Today is the day SpaceX officially joins the Nasdaq-100. If you hold QQQ, or if your 401(k) includes a Nasdaq-tracking fund — and there's a good chance it does — Elon Musk's rocket company is now part of your portfolio. You didn't get a vote on that. Here's what actually happened and what it means.
The biggest IPO in history, in under a month
SpaceX went public on June 12th under the ticker SPCX, raising $85.7 billion at a valuation above $2 trillion — the largest IPO ever, by a wide margin. Less than a month later, it's joining the Nasdaq-100. That speed is not normal. Under the old rules, it wouldn't have been allowed.
Nasdaq changed those rules in May. Any company ranking in the top 40 by market cap can now enter the Nasdaq-100 just 15 trading days after listing — no seasoning period, no minimum float requirement. SpaceX was clearly the company they had in mind. The S&P 500 took a look at similar rule changes and declined. SpaceX won't be eligible for the S&P 500 until at least mid-2027, and only if it posts four consecutive quarters of GAAP profits.
More than $800 billion is benchmarked to the Nasdaq-100. All of it now has to make room for Elon Musk's rocket company.
The float problem — and why your exposure is smaller than you'd think
SpaceX is worth over $2 trillion, which would make it one of the biggest Nasdaq-100 members. But that's not how index weighting works in practice. The Nasdaq-100 weights by float — meaning only the publicly tradable shares count, not Musk's locked-up stake. SpaceX's tradable float is around 4.3% of its total shares, giving it a float-adjusted market cap of roughly $90 billion. That puts its immediate weight in broad funds like Vanguard's Total Stock Market ETF at less than 0.20%.
Nasdaq does apply a multiplier of up to 3x for low-float securities, which bumps SpaceX's effective Nasdaq-100 weight higher — estimated at somewhere between 0.47% and 1.8% depending on assumptions. Still modest for a $2 trillion company, but enough to force an estimated $22–27 billion in automatic buying across Nasdaq-100 and Russell index trackers combined. QQQ alone manages over $490 billion.

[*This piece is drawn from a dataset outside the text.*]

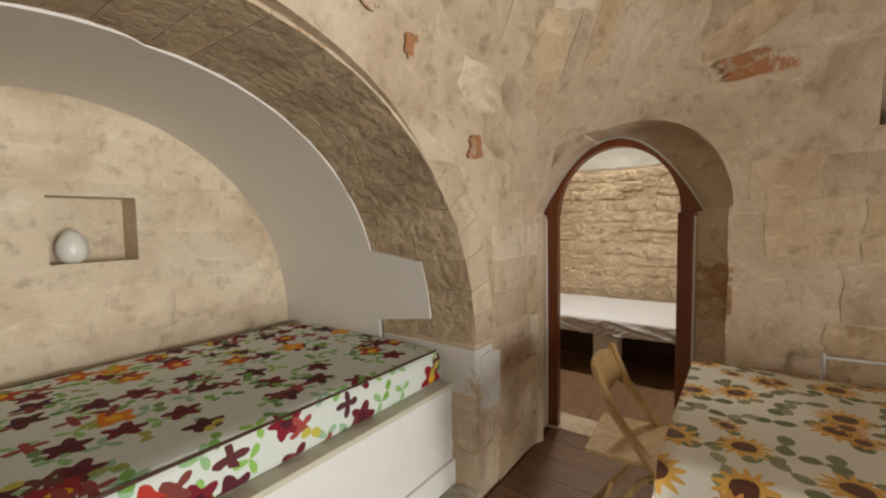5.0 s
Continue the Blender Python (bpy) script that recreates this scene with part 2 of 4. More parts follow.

To buy SpaceX, funds have to sell something else
This is the part that affects everyone else in the index. When passive funds add a new member, they have to sell existing holdings pro-rata to fund the purchase. That means Nvidia, Apple, Microsoft, Amazon, and Alphabet are all being trimmed — slightly — to make room for SpaceX. The selling pressure is mechanical, not a judgment on those companies. But it's real, and it happened today.
The longer-term picture is potentially larger. If SpaceX's public float expands significantly — which it likely will over time as early investors sell and new shares are issued — its index weight grows, and so does the forced buying. Morningstar estimates that if SpaceX eventually achieves a 60% float ratio, its Nasdaq-100 weight could reach 1.8% or higher, triggering another wave of rebalancing across trillions in benchmarked assets.
What this means for index fund investors
For most long-term holders, today's inclusion is a footnote. Your SpaceX exposure through QQQ or a similar fund is tiny right now. What's more significant is the precedent: Nasdaq just showed it's willing to rewrite its rules for a single company. That's a structural shift in how indexes work — and it raises questions about what happens when the next $2 trillion IPO comes along. The S&P 500 held the line this time. Whether that holds in future is worth watching.